5. Irregular Airflow

   • The air pumped into the system is itself not perfectly constant. Even small fluctuations in air pressure or the efficiency of the pump can alter how much air is introduced into the column at any given moment. These fluctuations result in irregular bubble formation patterns and speeds, enhancing the chaotic nature of the system.

6. Complex Fluid-Bubble Interactions

   • The interaction between the rising bubbles and the liquid’s surface introduces further randomness. Surface tension causes bubbles to deform as they rise, and when they reach the top, some may pop while others may combine. The exact moment and manner in which this happens is influenced by random variations in liquid properties (e.g., impurities, temperature) and cannot be precisely predicted.

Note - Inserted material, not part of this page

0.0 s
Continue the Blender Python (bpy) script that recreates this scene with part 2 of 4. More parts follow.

Monitoring the Hydrodynamics for Randomness

• By using a camera to monitor these chaotic bubble movements, the system captures the full complexity of the hydrodynamic process. The bubbles' varying size, speed, direction, and interactions are all recorded, creating a dataset of unpredictable behaviour.
• The camera records the position of each bubble frame by frame, and since no two bubbles rise or interact in exactly the same way, this movement generates high-entropy data—a critical factor for creating secure encryption keys.

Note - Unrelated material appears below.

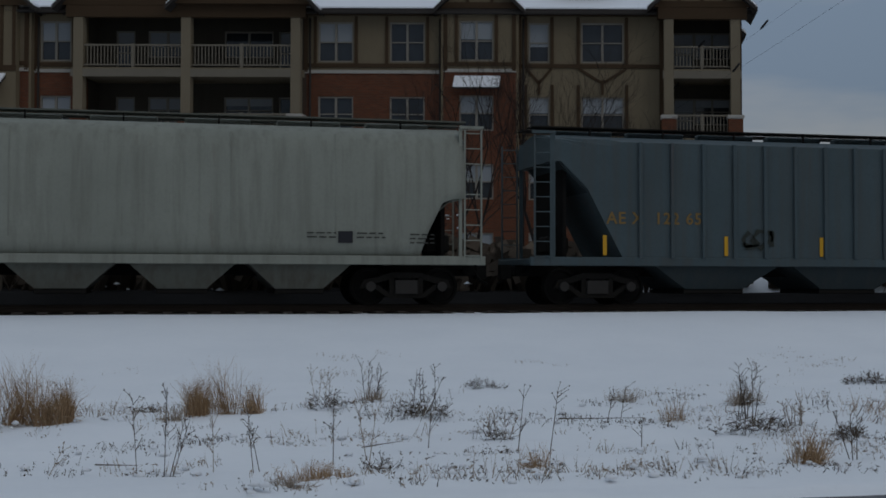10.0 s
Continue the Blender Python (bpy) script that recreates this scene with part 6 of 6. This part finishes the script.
low = thing("low_branch", "thin bare branches reaching over the lawn", "branch")
rng = random.Random(31)


def by_sapling(px, py):
    return beside(px, py, -0.4, 17.0, SO) + Vector((17.39, 1.40, 0))


# one long low branch with upright twigs, and two that hang in from higher up
for line, r in ((((1600, 610), (1567, 616), (1503, 622), (1486, 630), (1426, 631), (1385, 622)), 0.013), (((1452, 629), (1452, 588), (1447, 562)), 0.007), (((1426, 630), (1414, 594), (1410, 580)), 0.006), (((1440, 630), (1465, 590)), 0.005), (((1452, 600), (1466, 570)), 0.004), (((1600, 560), (1540, 575), (1508, 600)), 0.008), (((1575, 100), (1545, 95), (1520, 85)), 0.008), (((1580, 330), (1545, 215), (1525, 190)), 0.009), (((1580, 330), (1560, 240), (1500, 225)), 0.008), (((1600, 270), (1530, 275), (1455, 280)), 0.007), (((1455, 280), (1440, 255)), 0.004)):
    pts = [by_sapling(*q) for q in line]
    m = Mesher()
    for i, (o, e) in enumerate(zip(pts, pts[1:])):
        m.bar(o, e, r * (1 - 0.13 * i), r * (1 - 0.13 * (i + 1)), 4)
        for k in range(2):
            grow(m, o.lerp(e, rng.random()), turn_away(Vector((0, 0, 1)), 0.7, rng), 0.14, 0.003, 1, rng, 0.15, 0.5, 2)
    m.part("bough", BARK_TWIG, low)


def tuft(name, x, y, height, width, seed, label, mat, blades=160, lean=0.25, snow=2, heads=0.0, cat="grass"):
    """A tuft of dry blades in several uneven bunches, some with seed heads, rooted in a little snow."""
    rng = random.Random(seed)
    z = ground_z(x, y)
    t = thing(name, label, cat, "dry growth in the field", at=pose(x, y, z))
    m = Mesher()
    bunches = []
    for i in range(max(3, int(width * 8))):
        u = rng.uniform(-1, 1)
        bunches.append((u * width * 0.5, rng.gauss(0, width * 0.12), rng.uniform(0.72, 1.15) * (1 - 0.4 * u * u), rng.gauss(0, 0.16)))
    for i in range(blades):
        bx, by, tall, tilt = bunches[int(rng.random() ** 1.2 * len(bunches))]
        a, rr = rng.uniform(0, math.tau), rng.random() * min(0.16, 0.09 + width * 0.06)
        p = Vector((bx + math.cos(a) * rr, by + math.sin(a) * rr, -0.03))
        h = height * tall * rng.uniform(0.25, 1.1)
        d = Vector((math.cos(a) * lean * rng.random() + tilt + rng.gauss(0, 0.13), math.sin(a) * lean * 0.7, 1)).normalized()
        q = p + d * h * 0.6
        e = q + (d + Vector((rng.gauss(0, 0.42), rng.gauss(0, 0.3), -rng.random() * 0.45))).normalized() * h * 0.4
        w = Vector((rng.uniform(0.5, 1), rng.uniform(-1, 1), 0)).normalized() * rng.uniform(0.002, 0.005)
        m.face(p - w, p + w, q + w * 0.7, q - w * 0.7)
        m.face(q - w * 0.7, q + w * 0.7, e)
        if rng.random() < heads:
            for k in range(5):
                c = e - (e - q) * (0.10 * k)
                s = Vector((rng.uniform(-1, 1), rng.uniform(-1, 1), rng.uniform(-0.4, 0.7))) * 0.03
                m.face(c, c + s + w, c + s - w)
        if i % 3 == 0:
            # broken stems and leaves matted at the foot
            c = p + Vector((rng.gauss(0, 0.06), rng.gauss(0, 0.05), rng.uniform(0.02, 0.22) * height))
            l = Vector((rng.gauss(0, 1), rng.gauss(0, 0.6), rng.gauss(0, 0.4))).normalized() * rng.uniform(0.02, 0.09)
            m.face(c - l, c + l.orthogonal().normalized() * 0.008, c + l)
    tagged(m.part("grass", mat, t), kind="stuff")
    if snow:
        s = Mesher()
        for i in range(snow * 2):
            s.blob((rng.gauss(0, width * 0.33), rng.gauss(-0.05, width * 0.15), rng.uniform(-0.02, 0.12 * height)), rng.uniform(0.015, 0.042) * min(1.4, width + 0.4), rng, 0.7)
        tagged(s.part("snow_collar", SNOW, t, "snow heaped at the roots", smooth=True), kind="stuff")
    return t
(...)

The randomness of bubble columns arises from the unpredictable nature of fluid dynamics—turbulence, variable bubble size, chaotic interactions, and irregular airflow all combine to create a highly random, non-repeating system. By monitoring the hydrodynamics of this process, a rich source of entropy is created, suitable for generating secure encryption keys or other applications requiring true randomness.